Two officials from Cuba’s diplomatic mission in Washington visited the Miami area quietly Monday to meet with companies that handle travel between the island and the United States, according to travel industry members.
Such visits are uncommon because Cuban diplomats must obtain permission from the U.S. State Department before they can travel outside Washington, and they usually try to avoid South Florida due to security concerns.
Travel industry members said the two officials from the Cuban Interests Section in Washington held routine meetings in Miami Monday with many of the companies that offer travel services to the island, to discuss the state of the businesses.
The December holidays kick off Cuba’s high tourism season. Last year, 3 million people visited the island, including about 476,000 Cuban Americans and an estimated 98,000 other U.S. residents on so-called “people-to-people” trips.
Some of the companies at the meetings reported that the business is growing crowded because the Cuban and U.S. governments have approved new firms despite a drop in travelers, said the industry members, who asked for anonymity in order to speak frankly.

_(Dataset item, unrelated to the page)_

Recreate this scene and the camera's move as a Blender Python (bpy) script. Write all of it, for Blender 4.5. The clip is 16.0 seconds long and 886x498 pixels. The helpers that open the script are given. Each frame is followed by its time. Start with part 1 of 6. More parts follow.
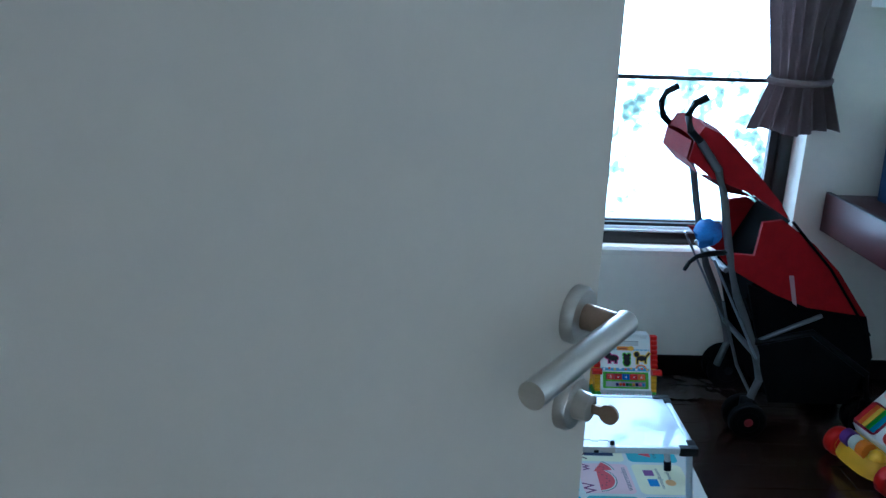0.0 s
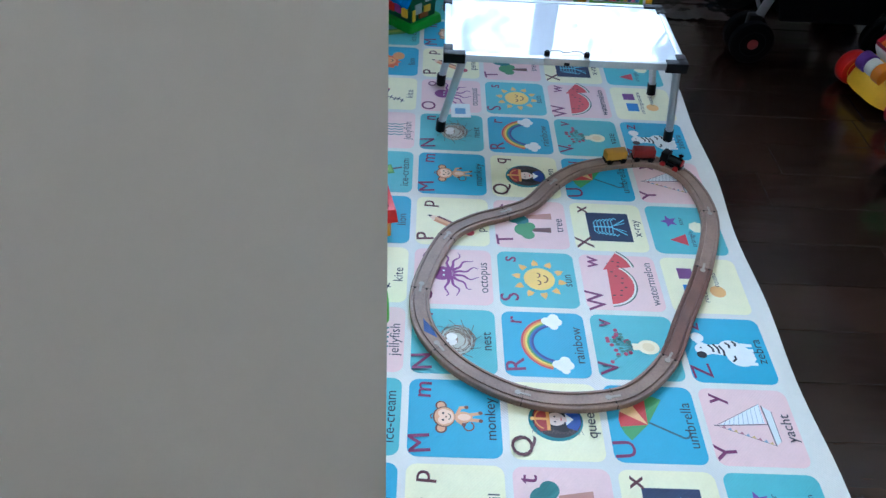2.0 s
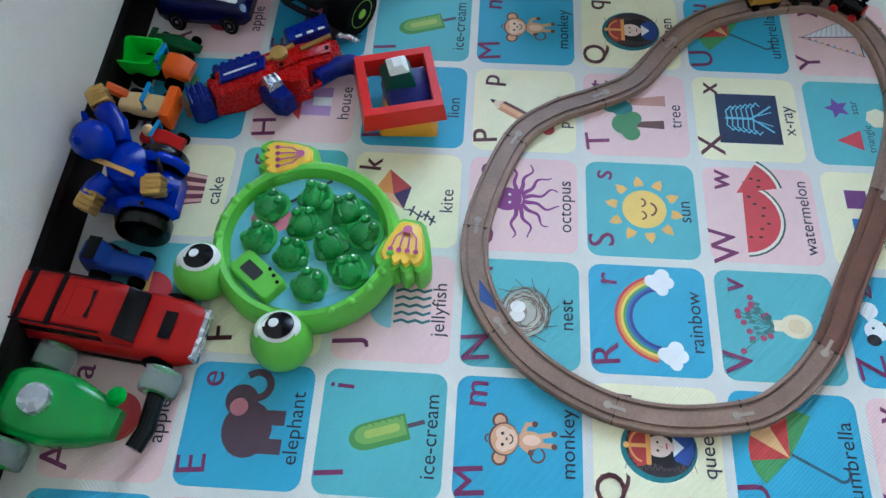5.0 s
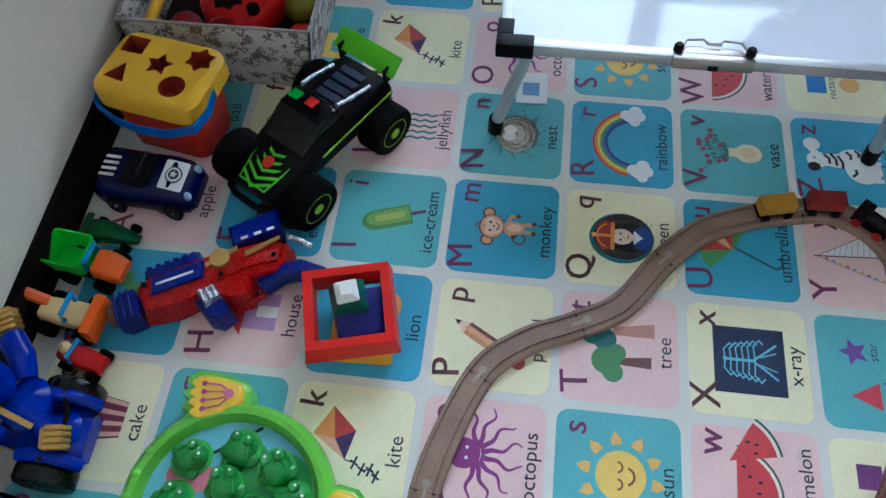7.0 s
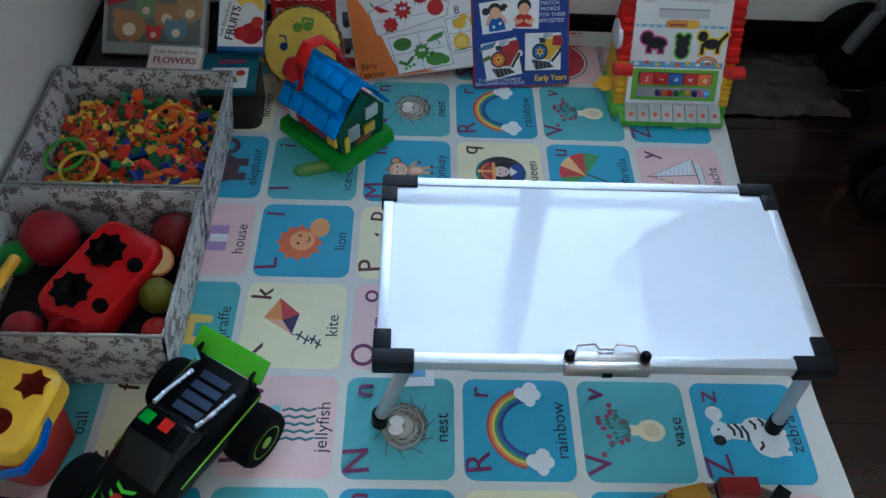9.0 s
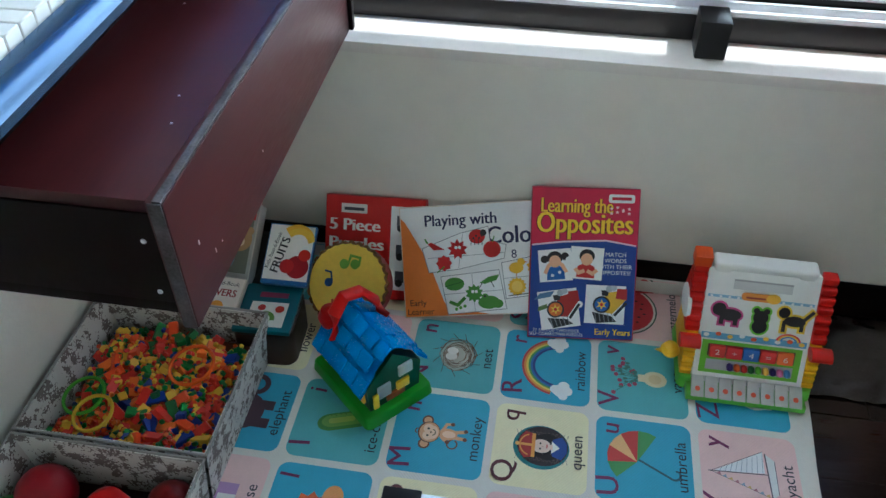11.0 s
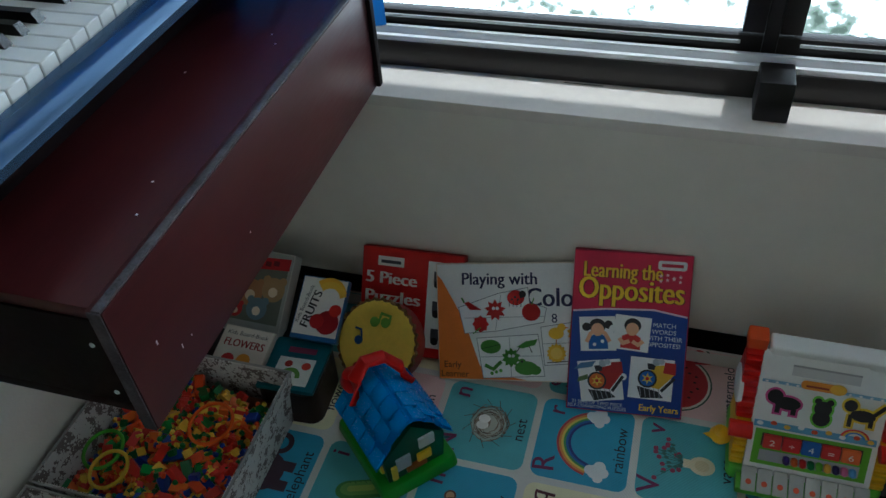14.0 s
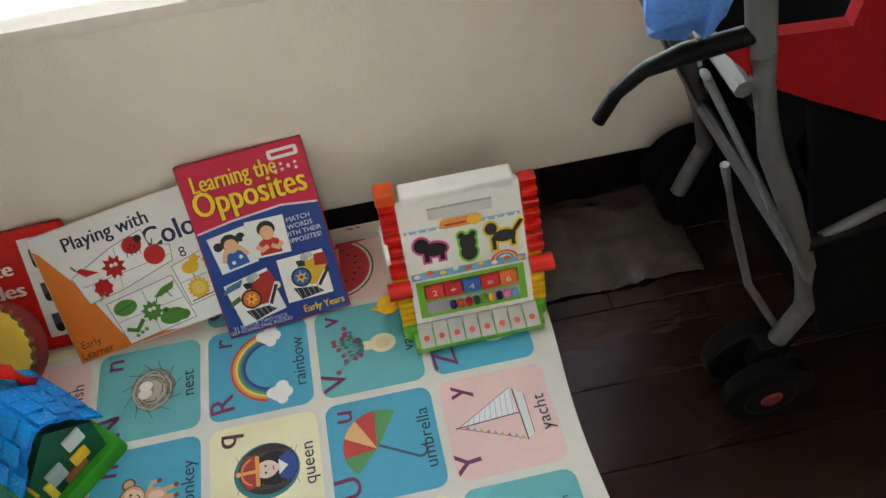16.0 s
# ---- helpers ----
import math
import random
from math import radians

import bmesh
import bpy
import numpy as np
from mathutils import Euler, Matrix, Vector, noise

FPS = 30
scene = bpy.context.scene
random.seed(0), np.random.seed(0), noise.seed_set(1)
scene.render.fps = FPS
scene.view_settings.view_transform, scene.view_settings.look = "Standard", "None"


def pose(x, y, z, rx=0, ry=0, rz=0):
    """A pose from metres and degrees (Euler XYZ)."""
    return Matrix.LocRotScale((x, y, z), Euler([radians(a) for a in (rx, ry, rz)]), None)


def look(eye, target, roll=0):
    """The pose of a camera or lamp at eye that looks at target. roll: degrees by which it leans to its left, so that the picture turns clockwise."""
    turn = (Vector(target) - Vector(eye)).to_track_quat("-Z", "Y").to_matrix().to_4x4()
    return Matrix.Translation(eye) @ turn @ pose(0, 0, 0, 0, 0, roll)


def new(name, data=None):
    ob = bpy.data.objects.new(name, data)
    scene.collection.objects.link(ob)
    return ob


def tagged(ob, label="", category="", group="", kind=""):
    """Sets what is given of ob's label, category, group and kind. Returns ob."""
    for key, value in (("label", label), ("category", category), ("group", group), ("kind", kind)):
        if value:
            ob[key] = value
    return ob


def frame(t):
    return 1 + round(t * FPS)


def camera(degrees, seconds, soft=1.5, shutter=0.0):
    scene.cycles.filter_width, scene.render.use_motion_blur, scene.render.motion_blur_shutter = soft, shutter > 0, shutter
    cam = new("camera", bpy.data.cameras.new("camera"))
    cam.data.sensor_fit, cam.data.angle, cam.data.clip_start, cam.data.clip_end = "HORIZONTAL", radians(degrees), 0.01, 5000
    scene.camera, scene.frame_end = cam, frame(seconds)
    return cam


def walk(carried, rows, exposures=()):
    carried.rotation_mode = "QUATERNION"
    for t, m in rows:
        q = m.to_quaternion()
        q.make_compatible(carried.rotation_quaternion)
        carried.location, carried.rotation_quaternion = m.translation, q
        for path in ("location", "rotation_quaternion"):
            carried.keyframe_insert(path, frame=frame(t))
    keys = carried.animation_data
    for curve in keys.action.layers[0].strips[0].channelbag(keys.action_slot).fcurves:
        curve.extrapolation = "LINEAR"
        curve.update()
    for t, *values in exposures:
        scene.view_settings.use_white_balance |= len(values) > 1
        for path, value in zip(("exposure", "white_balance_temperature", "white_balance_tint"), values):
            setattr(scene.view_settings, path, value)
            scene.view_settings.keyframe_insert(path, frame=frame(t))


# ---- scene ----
# stops, kelvin, tint along the clip
EXPOSURES = [(0.0, -0.3, 4200, 1), (0.5, -0.2, 4380, 2), (1.0, 0.03, 4620, 6), (1.5, 0.12, 4700, 7), (2.0, 0.0, 4900, 9), (3.5, -0.15, 5050, 11), (6.0, -0.1, 5250, 9), (7.0, -0.25, 5300, 11), (7.5, -0.3, 5200, 9), (8.5, -0.14, 5000, 9), (11.0, -0.05, 5350, 5), (11.5, -0.38, 5250, 3), (12.5, -0.94, 5100, 0), (13.0, -1.05, 5050, -1), (13.5, -1.2, 5000, -1), (14.0, -1.25, 5400, 3), (14.5, -0.18, 7150, 13), (15.0, 0.34, 7450, 16), (16.0, 0.46, 6550, 11)]
cam = camera(56.99, 16.0, soft=1.45)
# seconds, place in metres, Euler degrees
ROWS = [
    (0.0, 0.3600, -0.8210, 1.3440, 72.46, -1.84, -0.51),
    (0.5, 0.4086, -0.7768, 1.2642, 64.70, -0.71, -2.06),
    (1.0, 0.4654, -0.6817, 1.1939, 56.35, -0.91, -1.17),
    (1.5, 0.4968, -0.5938, 1.1141, 50.32, -2.54, -0.14),
    (2.0, 0.5014, -0.5613, 1.0819, 48.45, -2.84, 0.12),
    (2.5, 0.5222, -0.5421, 1.0753, 46.56, -2.83, -0.06),
    (3.0, 0.5262, -0.4600, 1.0557, 44.05, -4.75, -4.02),
    (3.5, 0.5132, -0.3209, 1.0190, 38.65, -2.71, -6.17),
    (3.7, 0.5120, -0.2970, 0.9826, 37.51, -1.49, -5.33),
    (5.8, 0.5164, 0.1049, 0.9399, 27.29, 0.49, 6.55),
    (6.0, 0.5177, 0.1255, 0.9344, 27.32, 0.53, 6.42),
    (6.5, 0.5543, 0.2195, 0.9625, 28.70, 1.83, 7.18),
    (7.0, 0.5808, 0.3032, 0.9802, 30.45, 1.21, 6.87),
    (7.5, 0.6061, 0.3538, 0.9799, 32.15, 0.19, 7.31),
    (8.0, 0.6012, 0.4155, 0.9832, 33.57, -1.14, 5.66),
    (8.5, 0.5832, 0.5000, 1.0017, 36.47, -2.31, 0.93),
    (8.7, 0.5818, 0.5181, 1.0100, 38.17, -2.45, -0.27),
    (10.8, 0.7026, 0.8147, 1.0970, 45.14, 0.15, 6.60),
    (11.0, 0.6972, 0.8258, 1.1215, 47.17, -0.09, 9.05),
    (11.5, 0.6748, 0.8360, 1.1585, 50.92, 0.17, 14.04),
    (12.0, 0.6670, 0.8366, 1.1719, 51.65, 0.88, 17.73),
    (12.5, 0.6866, 0.8663, 1.1783, 52.51, 0.88, 18.80),
    (13.0, 0.6825, 0.8400, 1.1962, 53.02, 1.72, 22.82),
    (13.5, 0.7121, 0.8700, 1.1831, 52.51, 2.26, 23.15),
    (14.0, 0.7920, 0.9692, 1.1401, 47.58, 3.44, 15.94),
    (14.5, 0.8133, 1.0327, 1.1057, 41.24, 5.15, 6.82),
    (15.0, 0.8475, 1.0631, 1.0531, 38.35, 7.80, 1.28),
    (15.5, 0.8853, 1.0718, 1.0305, 37.26, 8.67, -3.11),
    (16.0, 0.9506, 1.0501, 1.0171, 40.10, 4.26, -11.36),
]
walk(cam, [(r[0], pose(*r[1:])) for r in ROWS], EXPOSURES)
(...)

Havana reported a 2 percent drop in overall international arrivals in the first six months of this year, compared to the same period in 2012.

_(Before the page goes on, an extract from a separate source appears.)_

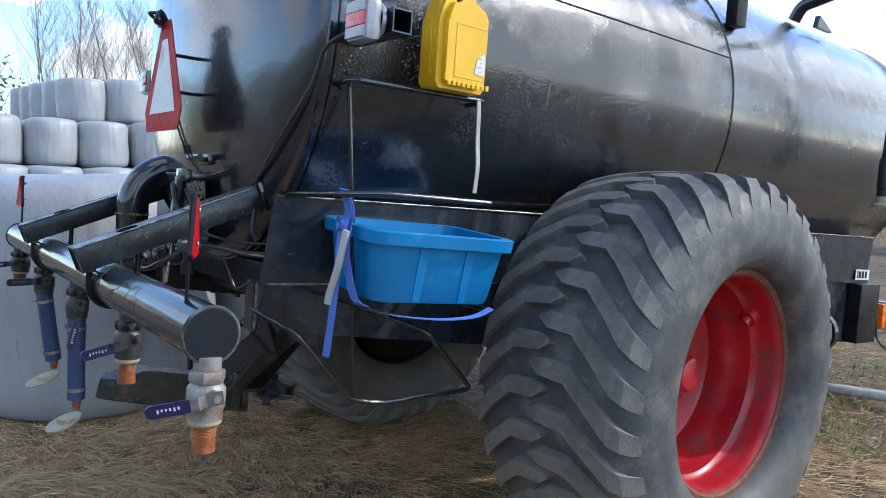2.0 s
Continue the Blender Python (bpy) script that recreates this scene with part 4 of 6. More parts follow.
# ---- rear fittings: outlet elbow, gate valve, check plate, ram, hoses ----
def build_rear():
    bm = B()
    c = Vector((-0.318, 0.245, 1.03))
    sweep(bm, [c, c + Vector((0, 0, 0.10)), c + Vector((0, 0, 0.155))] + [c + Vector((0.02 * (1 - math.cos(a)), 0.15 * (1 - math.cos(a)), 0.17 + 0.15 * math.sin(a))) for a in [k * math.pi / 2 / 10 for k in range(11)]] + [c + Vector((0.03, 0.28, 0.33))], 0.058, seg=32)
    part("outlet_elbow", bm, BLACK, tanker, "thick black pipe elbow into the tank")
    bm = B()
    lathe(bm, c + Vector((0, 0, 0.132)), (0, 0, 1), [(0, 0.0585), (0.0, 0.0605), (0.008, 0.0605), (0.008, 0.0585)], seg=32)
    part("paint_ring", bm, YPAINT, tanker, "ring of yellow primer")
    bm = B()
    e = c + Vector((0.025, 0.165, 0.325))
    beads(bm, [e + Vector((0.062 * math.cos(k * math.tau / 24), 0.0, 0.062 * math.sin(k * math.tau / 24))) for k in range(25)], 0.006)
    part("weld_seam", bm, BLACK, tanker)
    for z, r in ((1.018, 0.102), (1.039, 0.098)):
        bm = B()
        lathe(bm, (-0.318, 0.245, z - 0.009), (0, 0, 1), [(0, 0.0), (0, r - 0.003), (0.003, r), (0.015, r), (0.018, r - 0.003), (0.018, 0.0)], seg=40)
        part("flange", bm, BLACK, tanker)
    for k in range(8):
        a = k * math.tau / 8 + 0.2
        bm = B()
        lathe(bm, (-0.318 + 0.082 * math.cos(a), 0.245 + 0.082 * math.sin(a), 1.045), (0, 0, 1), [(0, 0.009), (0.006, 0.009), (0.006, 0.005), (0.010, 0.005), (0.010, 0)], seg=6)
        part("flange_bolt", bm, BLACK, tanker)
    bm = B()
    box(bm, (-0.40, 0.165, 0.87), (-0.235, 0.325, 1.008), bevel=0.02)
    part("gate_valve", bm, BLACK, tanker)
    bm = B()
    slab(bm, [(-0.50, 0.26, 1.06), (-0.40, 0.24, 1.055), (-0.40, 0.24, 0.90), (-0.50, 0.26, 0.93)], (0, 0.012, 0))
    lathe(bm, (-0.475, 0.262, 1.01), (0, -1, 0), [(0, 0.016), (0.012, 0.016), (0.012, 0.0)], seg=6)
    part("valve_bracket", bm, BLACK, tanker)
    bm = B()
    lathe(bm, (-0.335, 0.185, 0.895), (0, -0.1, -1), [(0, 0.0), (0, 0.036), (0.045, 0.036), (0.062, 0.030), (0.066, 0.02), (0.066, 0.0)], seg=24)
    part("marker_lamp", bm, ORANGE, tanker, "orange plastic marker lamp under the valve")
    bm = B()
    slab(bm, [(-0.45, 0.20, 0.92), (-0.37, 0.20, 0.92), (-0.37, 0.20, 0.845), (-0.41, 0.20, 0.825), (-0.45, 0.20, 0.85)], (0, 0.02, 0))
    part("lamp_bracket", bm, DULL, tanker)
    # lower pipe with collars, running back to the plate
    p, q = Vector((-0.030, 0.105, 1.005)), Vector((0.036, 0.350, 1.080))
    d = q - p
    L = d.length
    bm = B()
    lathe(bm, p, d, [(0, 0.0), (0, 0.043), (L * 0.12, 0.043), (L * 0.13, 0.049), (L * 0.16, 0.050), (L * 0.6, 0.051), (L * 0.62, 0.057), (L * 0.70, 0.058), (L * 0.72, 0.054), (L * 0.76, 0.060), (L * 0.86, 0.060), (L * 0.88, 0.056), (L, 0.056)], seg=32)
    part("drain_pipe", bm, BLACK, tanker)
    bm = B()
    lathe(bm, p + d * 0.13, d, [(0, 0.050), (0, 0.0515), (0.004, 0.0515), (0.004, 0.050)], seg=28)
    part("collar_ring", bm, GALV, tanker)
    bm = B()
    rod(bm, (0.02, 0.20, 1.045), (0.115, 0.205, 1.028), 0.016, seg=14)
    box(bm, (0.112, 0.185, 1.0), (0.124, 0.222, 1.075), bevel=0.003)
    part("lock_lever", bm, BLACK, tanker)
    # check plate with raised lozenges
    yk = 0.322
    bm = B()
    slab(bm, [(-0.166, yk, 1.33), (0.23, yk, 1.33), (0.23, yk + 0.03, 1.10), (0.05, yk + 0.035, 1.055), (-0.145, yk + 0.03, 1.07)], (0, 0.006, 0))
    bm2 = B()
    beads(bm2, [(-0.166, yk - 0.001, 1.331), (0.23, yk - 0.001, 1.331)], 0.004)
    part("weld_seam", bm2, WELD, tanker)
    plate = part("check_plate", bm, BLACK, tanker, "black tread plate with raised lozenges")
    bm = B()
    for i in range(10):
        for j in range(9):
            x, z = -0.15 + i * 0.039 + (0.0195 if j % 2 else 0), 1.082 + j * 0.029
            if x > 0.215:
                continue
            y = yk + (1.33 - z) / 0.24 * 0.03
            m = Matrix.Translation((x, y, z)) @ Matrix.Rotation(radians(45 if j % 2 else -45), 4, "Y")
            rr = [bm.verts.new(m @ Vector((0.0145 * math.cos(k * math.tau / 8), 0, 0.0042 * math.sin(k * math.tau / 8)))) for k in range(8)]
            tops = [bm.verts.new(m @ Vector((0.0105 * math.cos(k * math.tau / 8), -0.0036, 0.002 * math.sin(k * math.tau / 8)))) for k in range(8)]
            skin(bm, [rr, tops], cap=False)
            bm.faces.new(tops)
    tagged(part("lozenge", bm, BLACK, plate), kind="stuff")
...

The industry members said the meetings with the visiting Cuban officials also touched on the people-to-people trips, which they said had begun to fall off because of costs that can run up to $700 and $800 per day.
President Barack Obama approved the people-to-people trips in 2010 to promote “purposeful engagement” between Cubans and U.S. residents who are not Cuban Americans. The visits cannot legally include any tourist activities.
Most of the people-to-people visitors so far have been older, well-off Americans who want to learn about the island but are unlikely to make return trips, according to one of the travel industry members.
The member said the two Cuban visitors also asked about a new system put in place by the Cuban diplomatic mission in Washington to expedite the issuance of the visas required of Cuban Americans for travel to the island.
The two diplomats left Miami Tuesday. The travel industry members declined to give their names.
Armando Bencomo and Llanio González, both diplomats with the Cuban mission in Washington, visited South Florida in July to brief travel companies and others on the changes in migration regulations adopted on the island on Jan. 14.